Music from the reign of King James I explores works by composers with links to both the Chapel Royal and Westminster Abbey, and whilst not all the music on this disc would have been sung in the Abbey during King James' reign, it would have most likely have been performed by musicians connected with the Abbey. The programme begins with an extremely attractive selection of verse anthems by Thomas Tomkins (1572-1656) and Orlando Gibbons (1583-1625). This is a genre that suits The Choir of Westminster Abbey well; they have a clear and direct sound from which emerge some very high quality soloists all underpinned by Robert Quinney's superb organ playing. James O'Donnell paces each anthem beautifully never rushing the transition between the solo and the choir passages and encouraging a thoughtful response to the texts.
In Tomkins' exquisite unaccompanied settings of When David Heard and Then David Mourned the choir invoke a plaintive quality without compromising their clear tone. Possibly these two works are the most beautiful of the performances on this disc; especially stylish is the shaping of '…with his lamentation' in Then David Mourned. Gibbons' O clap your hands draws the disc to a fitting close. Performed here with organ it sounds far more regal than is often heard and is definitely a favourite of mine on this disc.
This album is a pleasing mix of familiar with under-represented composers like Edmund Hooper (c1553-1621) without admitting any music of a noticeably lower interest level. Quinney's organ playing is, as ever, an absolute delight and his programme notes offer a formidable companion to O'Donnell's stylish grasp of this repertoire. On listening to this disc I am struck by the quality of the individual solos which are not only often quite short but also tend to lie quite low in the various voice-ranges, altos particularly. These fleeting verses can often be something of a poisoned chalice for singers, but the gentlemen of the Abbey Choir handle them with an enviable eloquence. It occurs to me that The Choir of Westminster Abbey will soon be broadcast throughout the world as they sing at the next Royal Wedding, this disc assures us that they have never sounded so good.
An interesting companion is offered by Dialogues of Sorrow: Passions on the Death of Prince Henry (1612) from Gallicantus on the Signum label, a programme exploring the tide of tributes with which the death of the eldest son of King James I was met.
Opening with Robert Ramsey's splendid unaccompanied setting of When David Heard followed by What Tears, dear Prince?

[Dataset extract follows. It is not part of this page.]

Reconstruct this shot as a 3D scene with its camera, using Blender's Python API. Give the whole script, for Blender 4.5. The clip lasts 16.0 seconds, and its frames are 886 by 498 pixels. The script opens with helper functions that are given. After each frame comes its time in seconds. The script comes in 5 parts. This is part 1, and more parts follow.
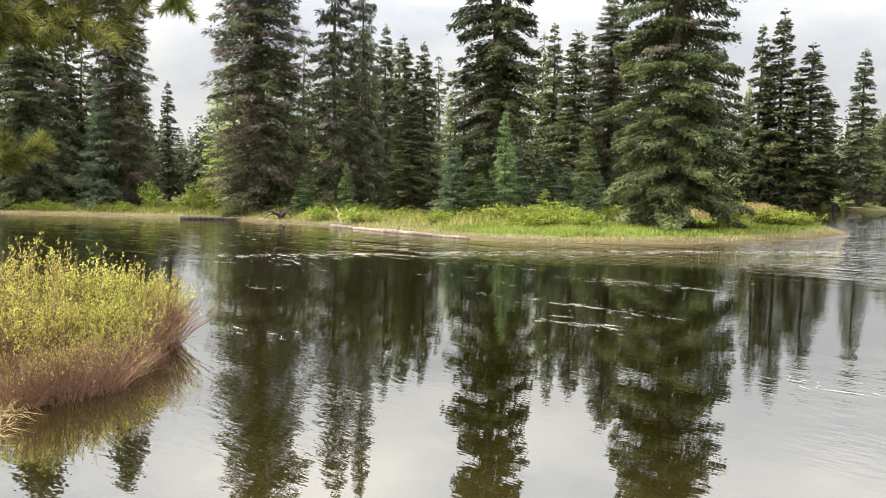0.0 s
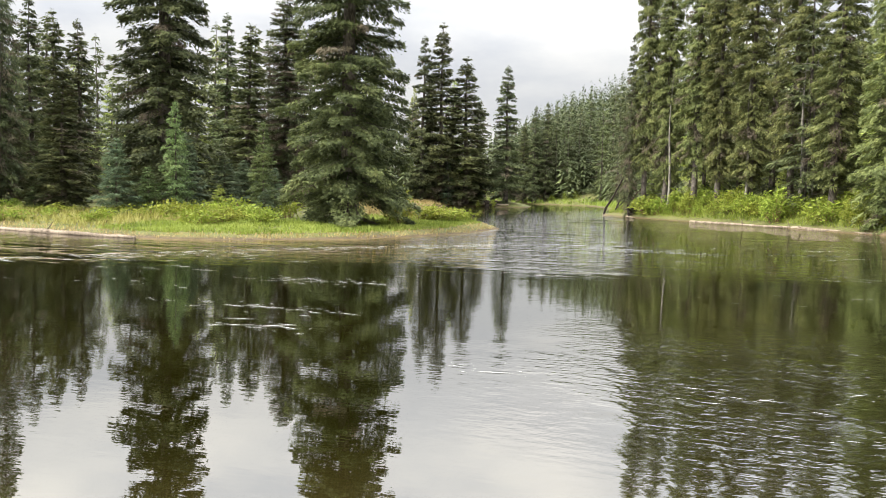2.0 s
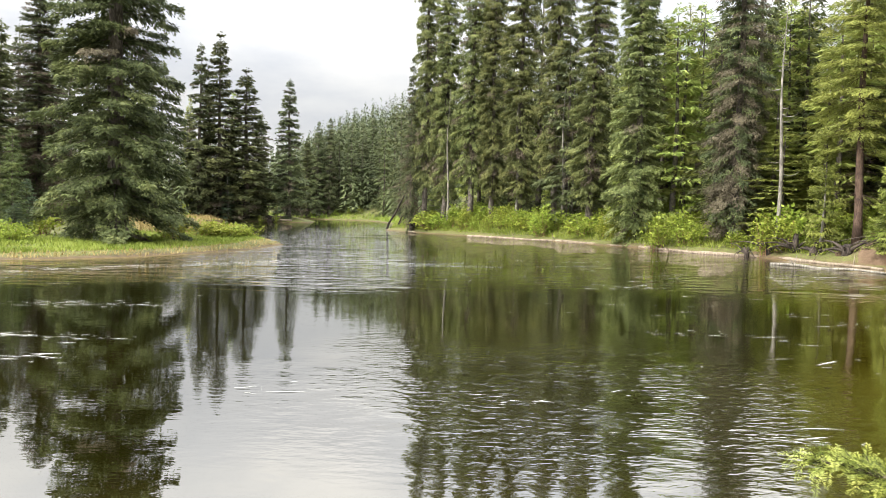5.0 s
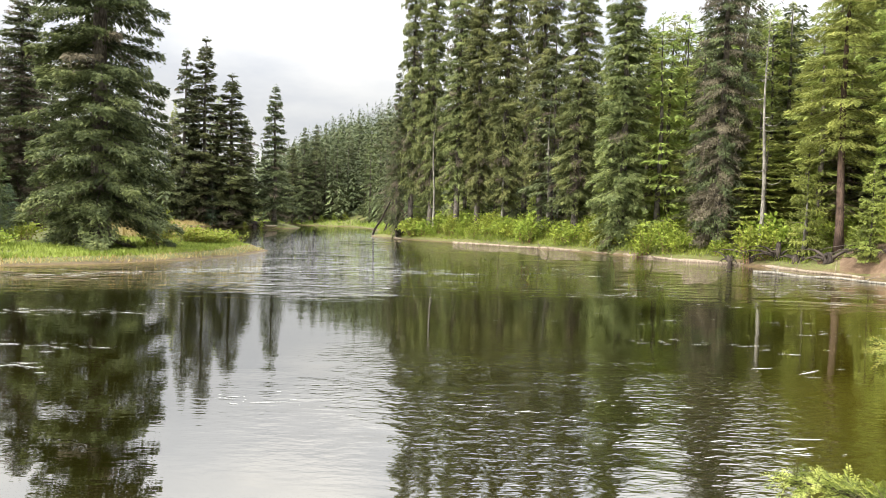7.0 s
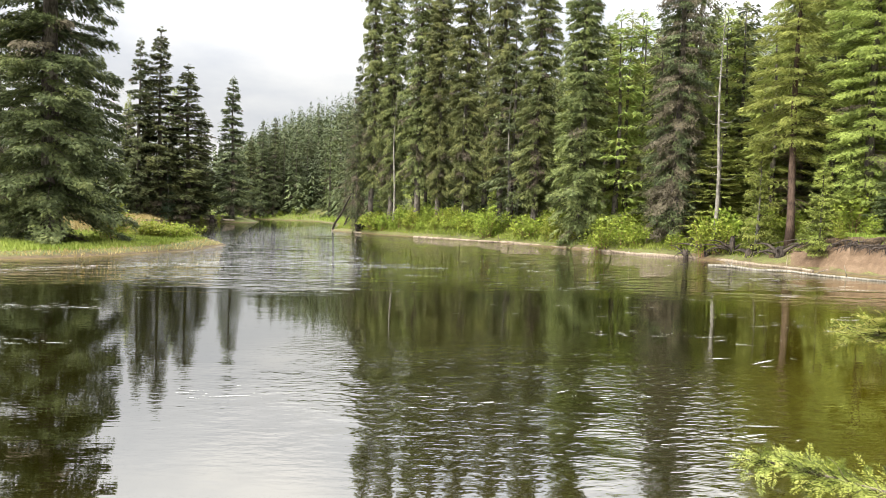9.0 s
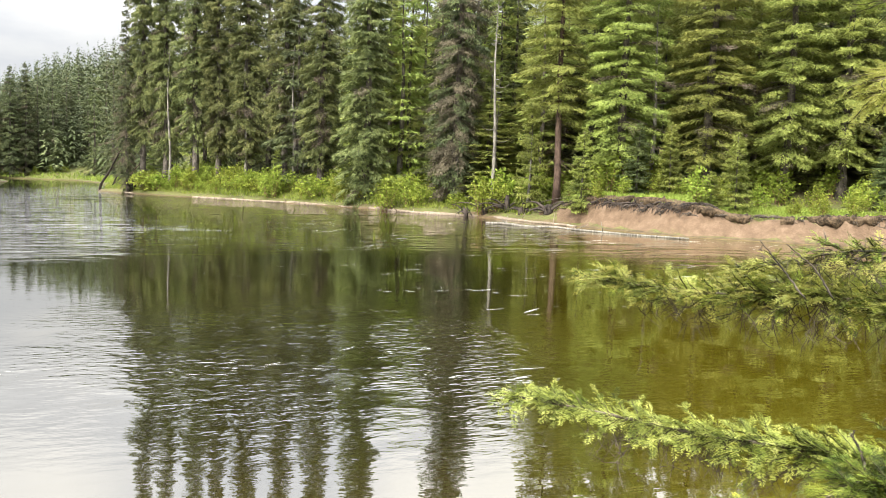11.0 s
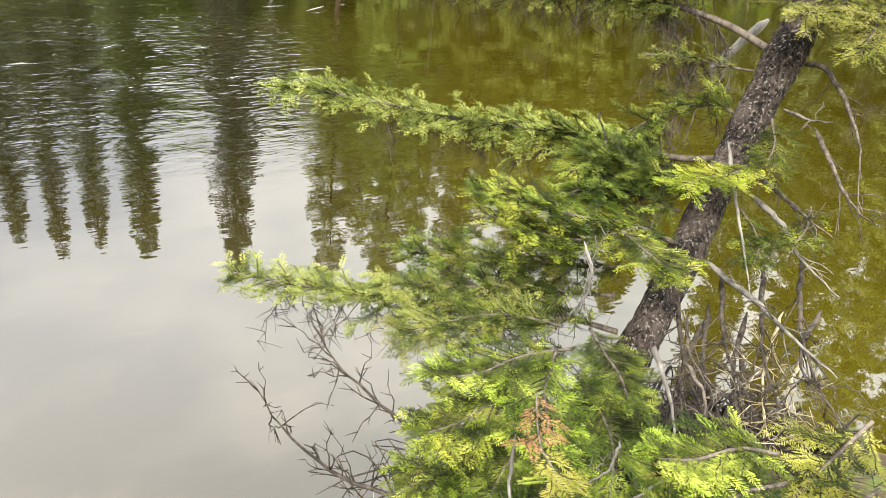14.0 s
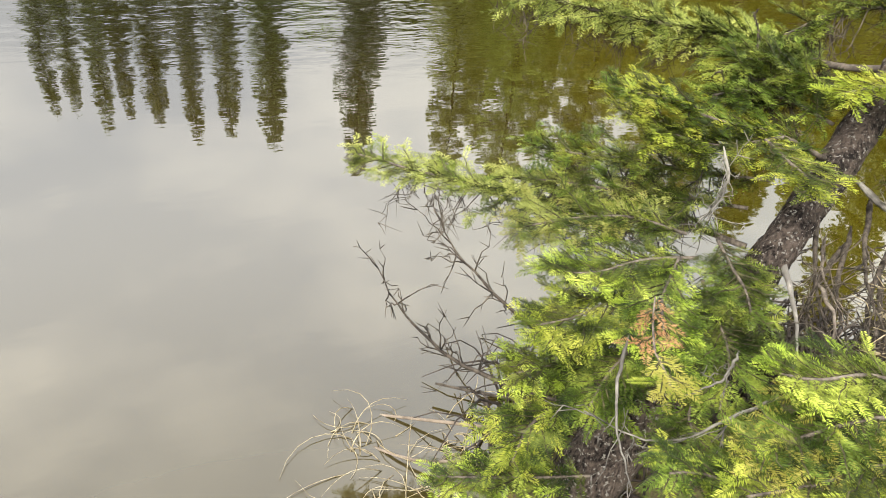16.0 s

Sung by Christopher Watson and accompanied by Elizabeth Kenny (lute), it is immediately apparent that this programme is so much more than just another attractive choral selection.
Although the singers are all accomplished soloists, as an ensemble they achieve an almost telepathic blend that captures the intimacy of many of these texts, firmly removing the music from a chapel performance and repositioning it in the chamber. This is particularly pertinent in the case of the works by Weelkes and Tomkins which we modern listeners are used to hearing as church anthems. Of course, they are faster and closer here than one tends to hear them, and although initially distracting I was quickly won over. For instance Tomkins' When David Heard is 3'51 (Gallicantus) as opposed to 5'17 (The Choir of Westminster Abbey) on the disc above.
Some may find the link between Prince Henry's death and settings of David's mourning for Absalom a shade tenuous but there is compelling evidence for this connection; and even if you don't agree, it certainly makes for a great programme. There are some delightful moments almost in each piece on this album. In particular, Kenny's lute playing is, as always, exceedingly intimate and moving. The combination of sopranos Amy Moore and Clare Wilkinson—one brighter and lighter, the other with a more mezzo quality—is echoed in the choice of the two countertenors David Allsopp and Mark Chambers. Such individuality of voices gives the ensemble a far greater depth than one often hears in such young groups and, as such, draws the listener into an extremely attractive sound world.
After their stunning first album of music by Robert White, this new disc clearly shows that Gallicantus are an ensemble of note, and I look forward to more from their collaboration with Signum.